## Aim of the task
Your task is to give the listing below back word for word, pictures excluded.

-- Start of Data extract --

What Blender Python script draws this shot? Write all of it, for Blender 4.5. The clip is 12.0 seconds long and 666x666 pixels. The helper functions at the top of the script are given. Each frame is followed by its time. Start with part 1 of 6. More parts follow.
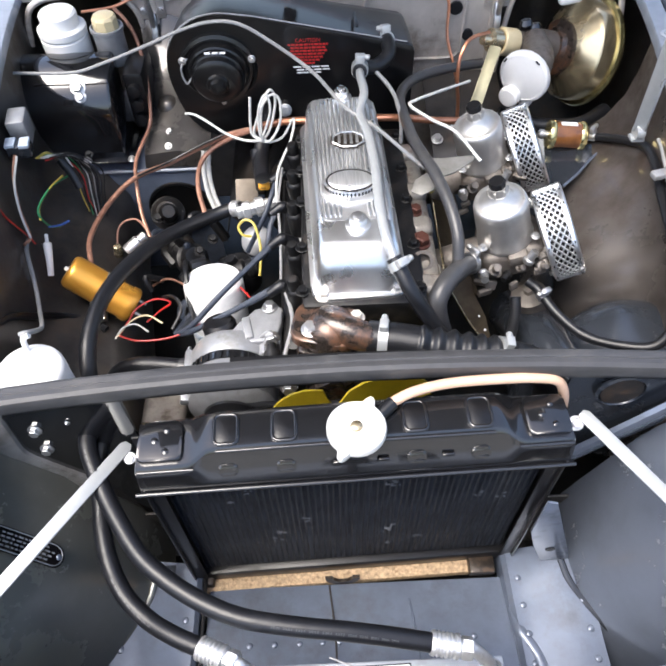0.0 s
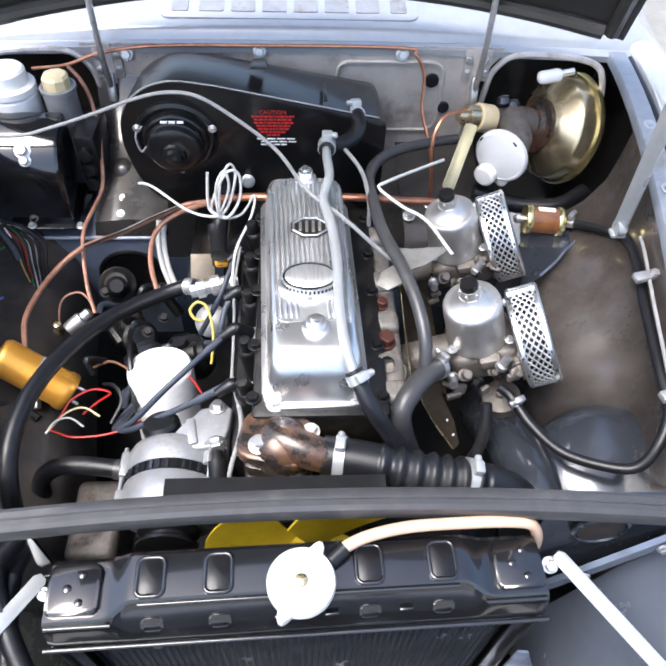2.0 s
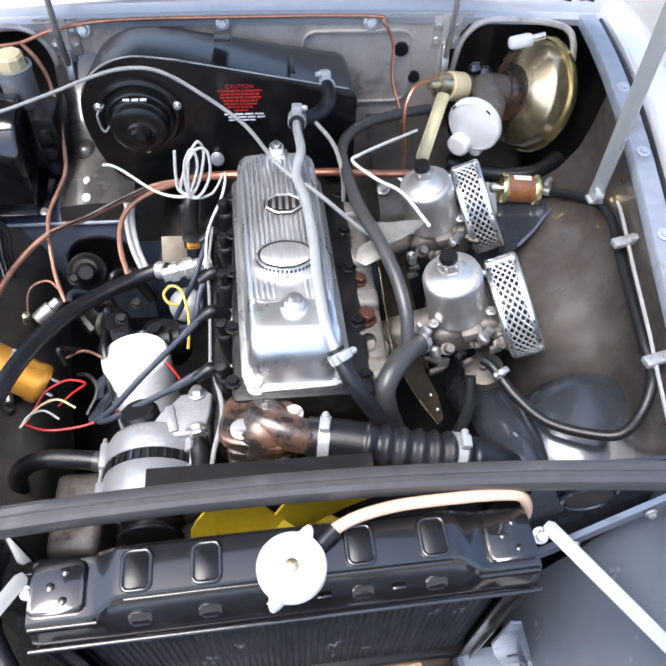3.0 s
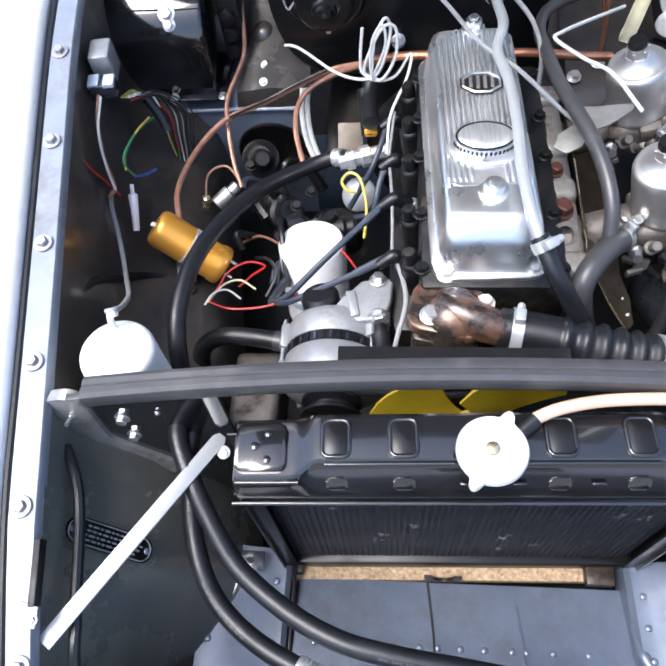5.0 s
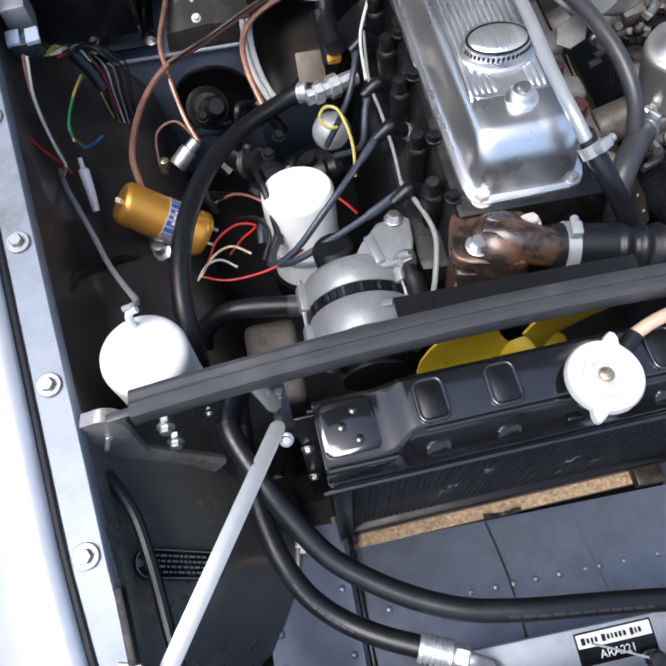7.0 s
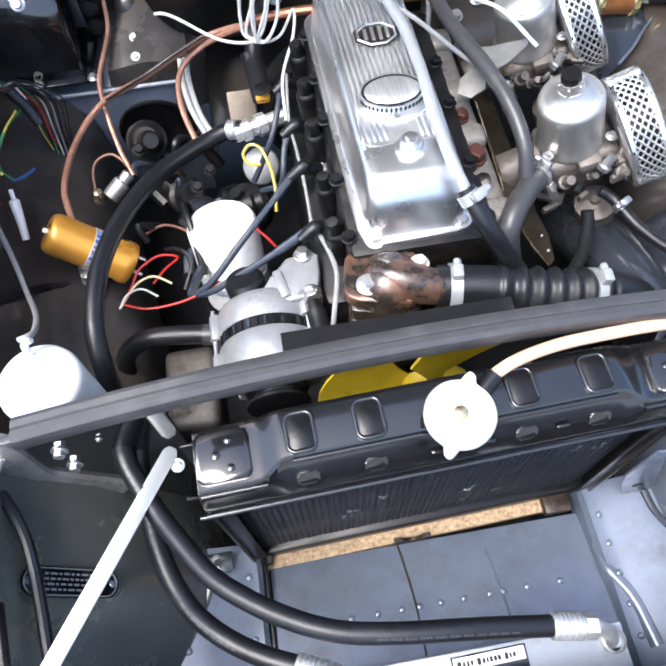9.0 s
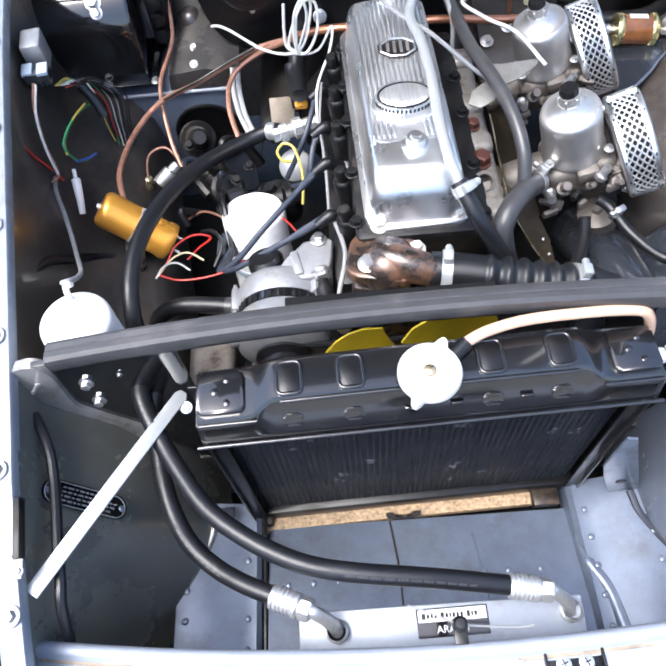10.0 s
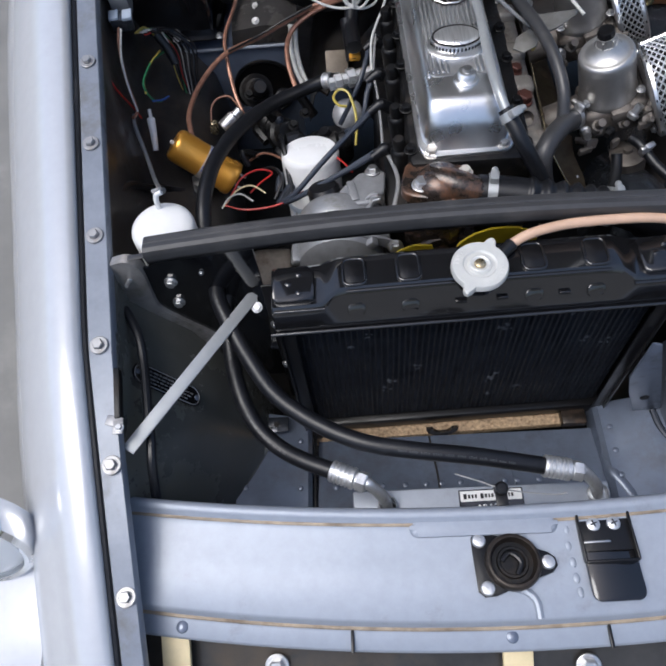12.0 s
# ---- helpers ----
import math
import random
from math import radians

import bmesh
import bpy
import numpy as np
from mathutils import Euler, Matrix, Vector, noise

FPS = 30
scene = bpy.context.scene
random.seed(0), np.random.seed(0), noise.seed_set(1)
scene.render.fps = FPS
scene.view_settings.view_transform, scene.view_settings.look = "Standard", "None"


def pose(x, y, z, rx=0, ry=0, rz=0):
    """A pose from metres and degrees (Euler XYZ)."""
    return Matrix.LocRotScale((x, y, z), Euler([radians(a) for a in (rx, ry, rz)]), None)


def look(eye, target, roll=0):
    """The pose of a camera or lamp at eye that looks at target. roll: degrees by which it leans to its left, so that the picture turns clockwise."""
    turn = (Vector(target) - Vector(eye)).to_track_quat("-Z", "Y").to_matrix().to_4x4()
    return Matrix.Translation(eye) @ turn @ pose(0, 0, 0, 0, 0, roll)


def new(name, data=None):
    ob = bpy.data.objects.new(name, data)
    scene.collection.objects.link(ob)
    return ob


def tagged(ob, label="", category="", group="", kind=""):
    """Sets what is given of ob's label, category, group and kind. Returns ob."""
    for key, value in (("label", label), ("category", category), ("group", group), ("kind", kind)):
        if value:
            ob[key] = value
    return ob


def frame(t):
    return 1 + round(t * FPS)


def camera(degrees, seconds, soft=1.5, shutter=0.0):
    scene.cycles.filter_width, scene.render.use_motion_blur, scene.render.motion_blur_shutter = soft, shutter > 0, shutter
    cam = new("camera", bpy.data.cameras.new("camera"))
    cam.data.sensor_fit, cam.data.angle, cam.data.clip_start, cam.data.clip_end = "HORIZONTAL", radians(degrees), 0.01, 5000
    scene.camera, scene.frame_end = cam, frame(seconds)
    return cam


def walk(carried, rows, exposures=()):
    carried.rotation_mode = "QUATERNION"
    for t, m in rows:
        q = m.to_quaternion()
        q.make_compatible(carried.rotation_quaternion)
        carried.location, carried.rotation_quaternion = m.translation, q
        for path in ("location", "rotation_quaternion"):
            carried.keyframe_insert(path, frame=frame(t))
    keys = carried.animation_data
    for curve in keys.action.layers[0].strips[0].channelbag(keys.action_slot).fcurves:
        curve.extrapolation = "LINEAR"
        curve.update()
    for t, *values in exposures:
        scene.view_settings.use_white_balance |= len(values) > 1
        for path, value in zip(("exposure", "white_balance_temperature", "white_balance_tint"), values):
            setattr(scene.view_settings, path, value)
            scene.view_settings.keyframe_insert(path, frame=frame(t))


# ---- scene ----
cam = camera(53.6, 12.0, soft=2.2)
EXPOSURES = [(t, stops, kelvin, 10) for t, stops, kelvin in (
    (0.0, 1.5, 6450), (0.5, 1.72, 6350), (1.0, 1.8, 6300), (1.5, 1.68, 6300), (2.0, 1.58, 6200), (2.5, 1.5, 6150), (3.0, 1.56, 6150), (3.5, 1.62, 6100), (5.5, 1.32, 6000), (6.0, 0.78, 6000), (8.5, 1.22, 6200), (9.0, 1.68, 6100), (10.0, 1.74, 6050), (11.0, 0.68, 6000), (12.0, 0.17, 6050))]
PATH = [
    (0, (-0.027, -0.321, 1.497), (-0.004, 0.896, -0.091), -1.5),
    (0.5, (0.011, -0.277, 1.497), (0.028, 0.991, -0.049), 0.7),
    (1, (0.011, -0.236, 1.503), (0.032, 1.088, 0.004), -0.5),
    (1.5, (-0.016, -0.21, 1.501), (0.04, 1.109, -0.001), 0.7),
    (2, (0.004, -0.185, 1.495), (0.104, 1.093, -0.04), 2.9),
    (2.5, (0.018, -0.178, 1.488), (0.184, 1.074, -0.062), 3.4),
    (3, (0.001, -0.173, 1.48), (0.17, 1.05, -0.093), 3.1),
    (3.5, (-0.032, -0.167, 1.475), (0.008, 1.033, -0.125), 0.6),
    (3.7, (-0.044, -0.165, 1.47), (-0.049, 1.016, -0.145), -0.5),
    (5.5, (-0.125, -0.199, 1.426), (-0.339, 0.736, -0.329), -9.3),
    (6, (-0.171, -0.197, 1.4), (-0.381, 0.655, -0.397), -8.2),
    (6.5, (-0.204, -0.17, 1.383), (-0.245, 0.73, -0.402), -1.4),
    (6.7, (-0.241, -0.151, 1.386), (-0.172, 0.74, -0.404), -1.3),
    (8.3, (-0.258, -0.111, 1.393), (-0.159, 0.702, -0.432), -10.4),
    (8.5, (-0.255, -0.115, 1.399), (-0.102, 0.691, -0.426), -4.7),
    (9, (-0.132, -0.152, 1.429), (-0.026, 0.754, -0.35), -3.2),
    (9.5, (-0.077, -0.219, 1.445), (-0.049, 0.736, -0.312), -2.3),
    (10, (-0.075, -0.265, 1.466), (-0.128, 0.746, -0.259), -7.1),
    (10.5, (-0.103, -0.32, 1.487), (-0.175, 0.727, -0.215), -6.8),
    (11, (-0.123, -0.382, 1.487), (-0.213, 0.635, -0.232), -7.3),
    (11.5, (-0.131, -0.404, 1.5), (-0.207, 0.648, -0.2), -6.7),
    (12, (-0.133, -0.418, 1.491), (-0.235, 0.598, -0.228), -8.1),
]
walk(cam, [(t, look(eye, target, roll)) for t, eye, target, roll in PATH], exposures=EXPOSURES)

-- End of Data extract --

## Solved exercise
What Blender Python script draws this shot? Write all of it, for Blender 4.5. The clip is 12.0 seconds long and 666x666 pixels. The helper functions at the top of the script are given. Each frame is followed by its time. Start with part 1 of 6. More parts follow.
0.0 s
2.0 s
3.0 s
5.0 s
7.0 s
9.0 s
10.0 s
12.0 s
# ---- helpers ----
import math
import random
from math import radians

import bmesh
import bpy
import numpy as np
from mathutils import Euler, Matrix, Vector, noise

FPS = 30
scene = bpy.context.scene
random.seed(0), np.random.seed(0), noise.seed_set(1)
scene.render.fps = FPS
scene.view_settings.view_transform, scene.view_settings.look = "Standard", "None"


def pose(x, y, z, rx=0, ry=0, rz=0):
    """A pose from metres and degrees (Euler XYZ)."""
    return Matrix.LocRotScale((x, y, z), Euler([radians(a) for a in (rx, ry, rz)]), None)


def look(eye, target, roll=0):
    """The pose of a camera or lamp at eye that looks at target. roll: degrees by which it leans to its left, so that the picture turns clockwise."""
    turn = (Vector(target) - Vector(eye)).to_track_quat("-Z", "Y").to_matrix().to_4x4()
    return Matrix.Translation(eye) @ turn @ pose(0, 0, 0, 0, 0, roll)


def new(name, data=None):
    ob = bpy.data.objects.new(name, data)
    scene.collection.objects.link(ob)
    return ob


def tagged(ob, label="", category="", group="", kind=""):
    """Sets what is given of ob's label, category, group and kind. Returns ob."""
    for key, value in (("label", label), ("category", category), ("group", group), ("kind", kind)):
        if value:
            ob[key] = value
    return ob


def frame(t):
    return 1 + round(t * FPS)


def camera(degrees, seconds, soft=1.5, shutter=0.0):
    scene.cycles.filter_width, scene.render.use_motion_blur, scene.render.motion_blur_shutter = soft, shutter > 0, shutter
    cam = new("camera", bpy.data.cameras.new("camera"))
    cam.data.sensor_fit, cam.data.angle, cam.data.clip_start, cam.data.clip_end = "HORIZONTAL", radians(degrees), 0.01, 5000
    scene.camera, scene.frame_end = cam, frame(seconds)
    return cam


def walk(carried, rows, exposures=()):
    carried.rotation_mode = "QUATERNION"
    for t, m in rows:
        q = m.to_quaternion()
        q.make_compatible(carried.rotation_quaternion)
        carried.location, carried.rotation_quaternion = m.translation, q
        for path in ("location", "rotation_quaternion"):
            carried.keyframe_insert(path, frame=frame(t))
    keys = carried.animation_data
    for curve in keys.action.layers[0].strips[0].channelbag(keys.action_slot).fcurves:
        curve.extrapolation = "LINEAR"
        curve.update()
    for t, *values in exposures:
        scene.view_settings.use_white_balance |= len(values) > 1
        for path, value in zip(("exposure", "white_balance_temperature", "white_balance_tint"), values):
            setattr(scene.view_settings, path, value)
            scene.view_settings.keyframe_insert(path, frame=frame(t))


# ---- scene ----
cam = camera(53.6, 12.0, soft=2.2)
EXPOSURES = [(t, stops, kelvin, 10) for t, stops, kelvin in (
    (0.0, 1.5, 6450), (0.5, 1.72, 6350), (1.0, 1.8, 6300), (1.5, 1.68, 6300), (2.0, 1.58, 6200), (2.5, 1.5, 6150), (3.0, 1.56, 6150), (3.5, 1.62, 6100), (5.5, 1.32, 6000), (6.0, 0.78, 6000), (8.5, 1.22, 6200), (9.0, 1.68, 6100), (10.0, 1.74, 6050), (11.0, 0.68, 6000), (12.0, 0.17, 6050))]
PATH = [
    (0, (-0.027, -0.321, 1.497), (-0.004, 0.896, -0.091), -1.5),
    (0.5, (0.011, -0.277, 1.497), (0.028, 0.991, -0.049), 0.7),
    (1, (0.011, -0.236, 1.503), (0.032, 1.088, 0.004), -0.5),
    (1.5, (-0.016, -0.21, 1.501), (0.04, 1.109, -0.001), 0.7),
    (2, (0.004, -0.185, 1.495), (0.104, 1.093, -0.04), 2.9),
    (2.5, (0.018, -0.178, 1.488), (0.184, 1.074, -0.062), 3.4),
    (3, (0.001, -0.173, 1.48), (0.17, 1.05, -0.093), 3.1),
    (3.5, (-0.032, -0.167, 1.475), (0.008, 1.033, -0.125), 0.6),
    (3.7, (-0.044, -0.165, 1.47), (-0.049, 1.016, -0.145), -0.5),
    (5.5, (-0.125, -0.199, 1.426), (-0.339, 0.736, -0.329), -9.3),
    (6, (-0.171, -0.197, 1.4), (-0.381, 0.655, -0.397), -8.2),
    (6.5, (-0.204, -0.17, 1.383), (-0.245, 0.73, -0.402), -1.4),
    (6.7, (-0.241, -0.151, 1.386), (-0.172, 0.74, -0.404), -1.3),
    (8.3, (-0.258, -0.111, 1.393), (-0.159, 0.702, -0.432), -10.4),
    (8.5, (-0.255, -0.115, 1.399), (-0.102, 0.691, -0.426), -4.7),
    (9, (-0.132, -0.152, 1.429), (-0.026, 0.754, -0.35), -3.2),
    (9.5, (-0.077, -0.219, 1.445), (-0.049, 0.736, -0.312), -2.3),
    (10, (-0.075, -0.265, 1.466), (-0.128, 0.746, -0.259), -7.1),
    (10.5, (-0.103, -0.32, 1.487), (-0.175, 0.727, -0.215), -6.8),
    (11, (-0.123, -0.382, 1.487), (-0.213, 0.635, -0.232), -7.3),
    (11.5, (-0.131, -0.404, 1.5), (-0.207, 0.648, -0.2), -6.7),
    (12, (-0.133, -0.418, 1.491), (-0.235, 0.598, -0.228), -8.1),
]
walk(cam, [(t, look(eye, target, roll)) for t, eye, target, roll in PATH], exposures=EXPOSURES)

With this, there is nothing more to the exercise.